Cory Doctorow has been right all along
Posted on
I’m of the nerd vintage who came of age reading Slashdot, so Cory Doctorow has long been a fixture in my map of the tech landscape. I remember staying late a few nights at my first real job to print out chapters of his first novel, Down and Out in the Magic Kingdom, on the company’s toner dime.
As the industry shifted, it seemed more and more like Doctorow’s arguments about digital rights were losing, or at least failing. His warnings about DRM and trading control over our computers for slick design started to feel, at the very least, quaint as streaming and the iPhone ascended. Rather than shrink back, though, Doctorow only expanded his critique, in march-step with the locust-like way tech was, as Marc Andreessen so inelegantly yet appropriately put it, “eating the world”. After the global financial crisis, it wasn’t just computer manufacturers and global entertainment conglomerates but finance, management consulting, and burgeoning social media companies that came under Doctorow’s ever critical eye.
Reading this recent profile in the New Yorker, I couldn’t help but feel Doctorow’s post-cyberpunk oeuvre has been pretty much right all along.

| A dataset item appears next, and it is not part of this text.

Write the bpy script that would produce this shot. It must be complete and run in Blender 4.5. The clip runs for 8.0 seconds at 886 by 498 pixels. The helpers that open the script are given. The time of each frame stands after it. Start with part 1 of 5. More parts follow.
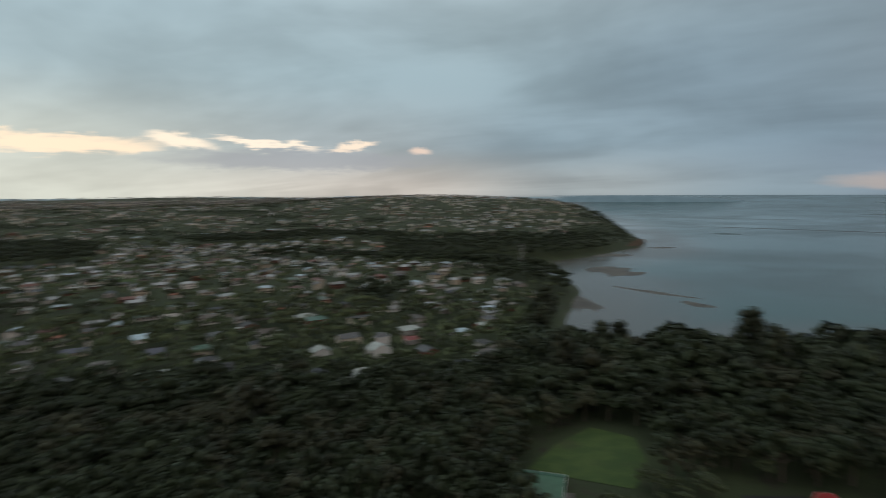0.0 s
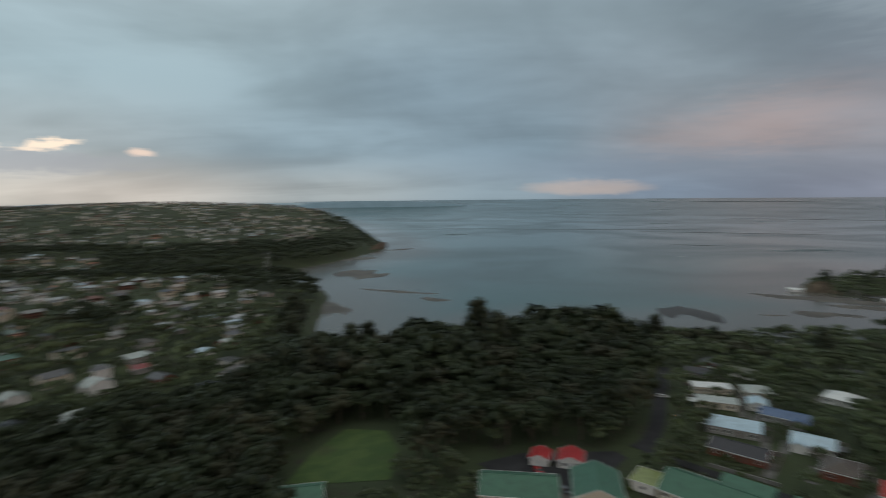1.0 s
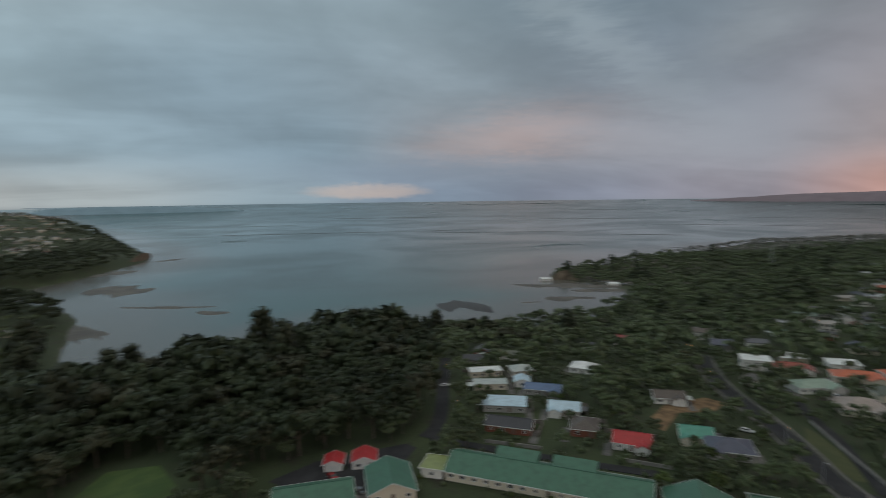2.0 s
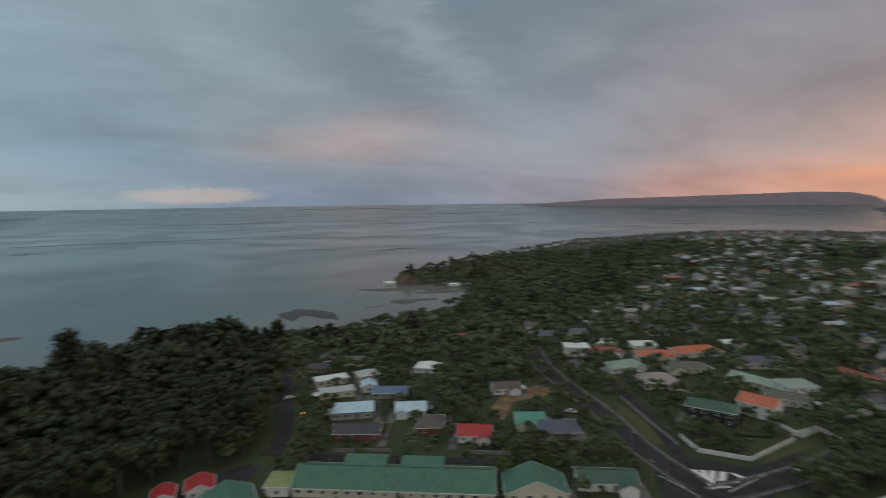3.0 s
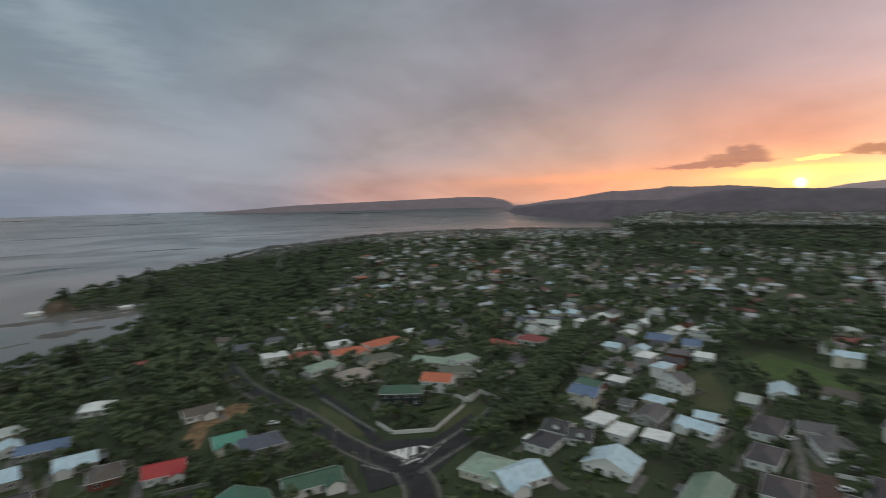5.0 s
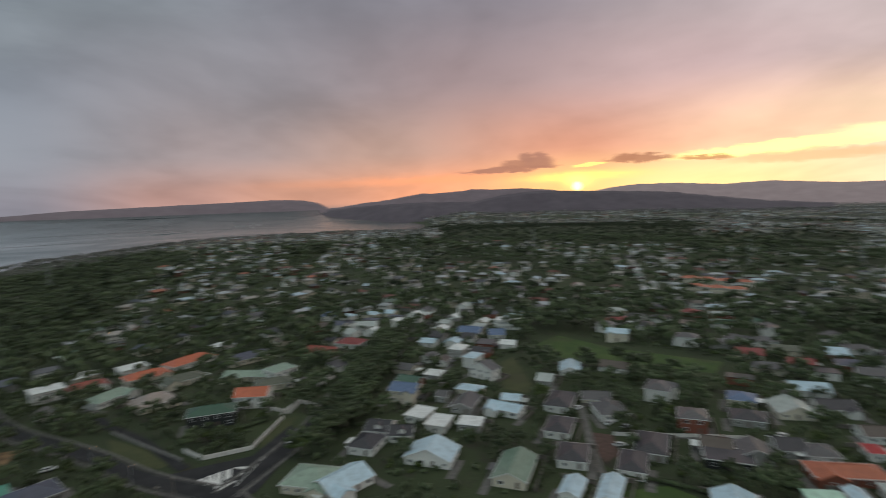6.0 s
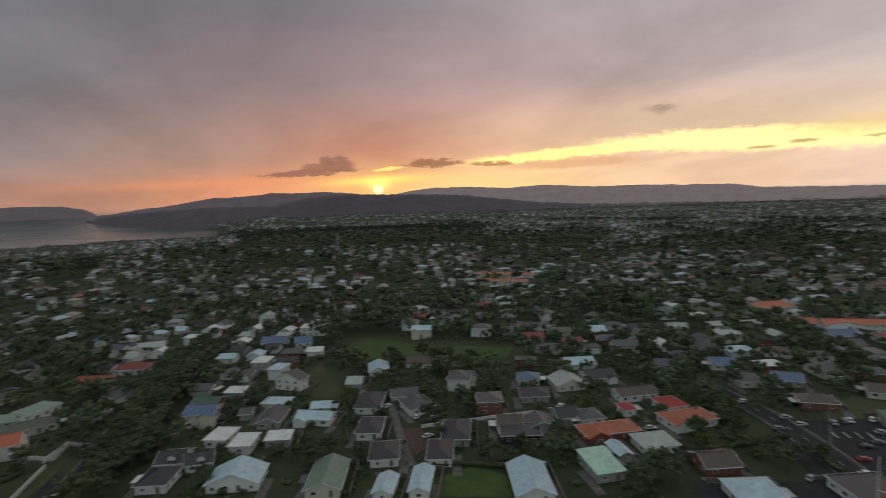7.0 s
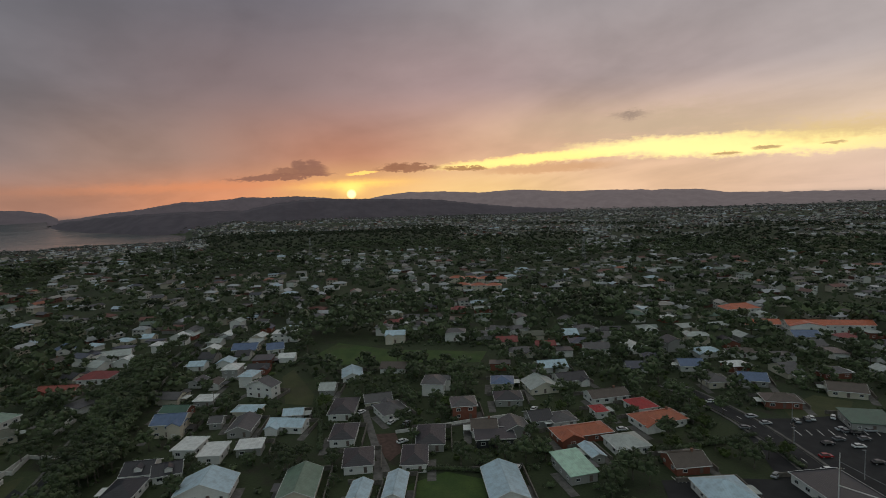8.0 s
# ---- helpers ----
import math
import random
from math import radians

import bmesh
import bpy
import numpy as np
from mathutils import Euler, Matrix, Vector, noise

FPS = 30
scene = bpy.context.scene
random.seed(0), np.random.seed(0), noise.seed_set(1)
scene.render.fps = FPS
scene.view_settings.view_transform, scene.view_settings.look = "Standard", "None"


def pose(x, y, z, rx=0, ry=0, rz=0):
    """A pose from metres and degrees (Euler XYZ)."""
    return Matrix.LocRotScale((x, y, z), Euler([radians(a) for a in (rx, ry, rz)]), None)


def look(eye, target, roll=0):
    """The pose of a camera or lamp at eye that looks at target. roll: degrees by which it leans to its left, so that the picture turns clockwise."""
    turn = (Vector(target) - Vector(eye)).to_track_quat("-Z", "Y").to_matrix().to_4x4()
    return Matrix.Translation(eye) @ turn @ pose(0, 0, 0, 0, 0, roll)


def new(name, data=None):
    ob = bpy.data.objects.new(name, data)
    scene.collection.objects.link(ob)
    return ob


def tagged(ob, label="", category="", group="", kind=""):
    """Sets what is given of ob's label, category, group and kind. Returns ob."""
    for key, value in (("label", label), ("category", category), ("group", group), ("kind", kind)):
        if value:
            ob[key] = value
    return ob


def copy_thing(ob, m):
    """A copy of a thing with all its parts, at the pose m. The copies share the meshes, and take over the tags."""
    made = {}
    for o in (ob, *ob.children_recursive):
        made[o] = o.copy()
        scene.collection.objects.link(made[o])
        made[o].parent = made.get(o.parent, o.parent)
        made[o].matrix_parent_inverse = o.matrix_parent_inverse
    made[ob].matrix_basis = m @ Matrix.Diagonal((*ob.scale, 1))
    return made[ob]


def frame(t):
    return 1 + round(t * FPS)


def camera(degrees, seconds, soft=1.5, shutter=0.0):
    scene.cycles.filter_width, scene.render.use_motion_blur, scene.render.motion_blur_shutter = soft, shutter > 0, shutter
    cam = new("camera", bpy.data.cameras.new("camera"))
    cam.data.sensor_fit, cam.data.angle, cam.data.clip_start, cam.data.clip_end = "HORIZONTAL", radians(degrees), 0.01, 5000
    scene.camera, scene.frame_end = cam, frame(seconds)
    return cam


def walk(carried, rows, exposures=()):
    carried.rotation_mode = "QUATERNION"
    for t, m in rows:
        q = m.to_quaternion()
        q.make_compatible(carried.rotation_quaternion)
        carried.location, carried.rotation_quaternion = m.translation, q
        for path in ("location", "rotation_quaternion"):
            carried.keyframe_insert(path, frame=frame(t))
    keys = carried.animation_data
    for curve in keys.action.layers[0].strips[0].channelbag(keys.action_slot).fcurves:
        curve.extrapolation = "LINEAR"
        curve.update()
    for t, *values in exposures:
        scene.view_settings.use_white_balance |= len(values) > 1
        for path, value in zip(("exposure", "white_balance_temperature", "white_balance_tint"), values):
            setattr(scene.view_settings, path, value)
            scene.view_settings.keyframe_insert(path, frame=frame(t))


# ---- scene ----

His hand wringing about DRM and mobile phones that we can no longer repair were the forbearers of a level of corporate intrusion into our everyday lives that now feels inescapable.
Having read Doctorow for over 20 years now, I can’t help but marvel at not just his amazingly prolific output but his consistency. As the Washington Consensus of neoliberalism has given way to the Silicon Valley Consensus of a neo Gilded Age, Doctorow’s critique has held up remarkably well. If it feels weird the self-styled brahmins of Sand Hill Road are, for example, cheerleading massive consolidation and monopoly power when it comes to using capital over labor in the case of Uber, but very performatively skeptical of that same monopoly power when it comes to Apple’s app store, it will be comforting to know Doctorow has written extensively about how they’re both wrong. The same is true for those on the left who saw social media as tech-as-liberation during the remarkably brief aftermath of the Arab Spring — Doctorow knew this was foolish long before Cambridge Analytica or Elon Musk.
Fortunately, it doesn’t seem like he intends to slow down, with eight books currently in the queue and his gaze ever widening to AI, VR, crypto, and whatever else is coming. I’m willing to bet he’ll continue to be right.